Exercise details:
Only the number is wanted: how many lines contain the word "with"?

-=-=-

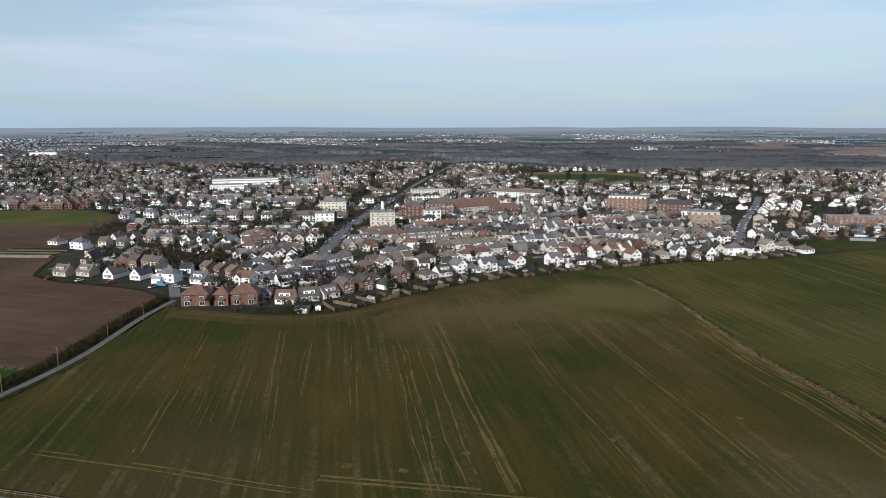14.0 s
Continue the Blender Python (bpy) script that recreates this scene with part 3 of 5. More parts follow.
solo("lane", ribbon(Shape(), lane_s, 2.1, 0.10, 0.12, random.Random(3)), M_CONCRETE, "narrow pale concrete farm lane, worn at its edges", "road", kind="structure")
solo("farm_track", ribbon(Shape(), lane_w_s, 1.5, 0.08, 0.2, random.Random(4)), M_TRACK, "narrow pale track beside the poplars", "road", kind="structure")
s = Shape()
ribbon(s, smooth([(44, 394), (50, 397), (57, 404)]), 5, 0.11)
ribbon(s, smooth([(47, 384), (56, 378), (66, 371), (76, 366)]), 3.0, 0.09)
s.add([(44, 420, 0.1), (53, 421, 0.1), (56, 431, 0.1), (46, 433, 0.1), (44, 420, -.2), (53, 421, -.2), (56, 431, -.2), (46, 433, -.2)], [(0, 1, 2, 3), (0, 4, 5, 1), (1, 5, 6, 2), (2, 6, 7, 3), (3, 7, 4, 0)])
solo("farm_drive", s, M_CONCRETE, "pale concrete drive and yard of the farm", "road", kind="structure")
s = ribbon(Shape(), smooth(ROAD_SW), 3.5, 0.10)
ribbon(s, smooth(LANE_NW), 2.8, 0.12)
s.add([(-226, 8, 0.14), (-211, 10, 0.14), (-212, 17, 0.14), (-219, 26, 0.14), (-225, 20, 0.14)], [(0, 1, 2, 3, 4)])
solo("country_road", s, mottled("grey_road", (0.085, 0.080, 0.073), (0.150, 0.141, 0.128), 0.2, 0.9, fine=5), "grey country road with a wide junction", "road", kind="structure")
s = ribbon(Shape(), smooth(MAIN_ROAD)[:25], 10, 0.06)
ribbon(s, smooth(MAIN_ROAD)[24:], 5.5, 0.06)
ribbon(s, smooth(STREET_A), 7.0, 0.06)
ribbon(s, offset(smooth(TOWN_EDGE[8:14]), 46), 6, 0.05)
ribbon(s, smooth([(-320, 139), (-360, 152), (-400, 143), (-436, 118)]), 5, 0.06)
ribbon(s, smooth([(-290, 250), (-300, 290), (-318, 350), (-340, 420), (-300, 520)]), 6, 0.05)
solo("street", s, M_ASPHALT, "dark asphalt residential streets", "road", kind="structure")


def headland():
    """The bare strip that the tractor turns on, along the gardens."""
    rng = random.Random(13)
    s = Shape()
    for k, line in enumerate((smooth(TOWN_EDGE[1:9], 10),)):
        for o, w in ((-2.2, 3.4), (-5.0, 3.2), (-8.0, 3.0), (-10.8, 2.4), (-13.4, 1.6)):
            ribbon(s, offset(line, o), w, 0.03 + 0.002 * o / -2.2, 0.9, rng, depth=0.1)
    solo("headland", s, M_HEADLAND, "bare brown headland along the garden fences", "field margin", kind="stuff")


headland()

# ---- field marks ----
def pair_of_ruts(s, line, rng, width=0.40, gauge=2.0, z=0.05):
    z += rng.uniform(-0.004, 0.01)
    for d in (-gauge / 2, gauge / 2):
        track = offset(line, d)
        i = 0
        while i < len(track) - 2:
            n = rng.randint(3, 8)
            bit = track[i:i + n + 1]
            if len(bit) > 1 and rng.random() < 0.85:
                ribbon(s, bit, width * rng.uniform(0.55, 1.25), z, 0.2, rng, depth=0.1)
            i += n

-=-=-

Written answer:
2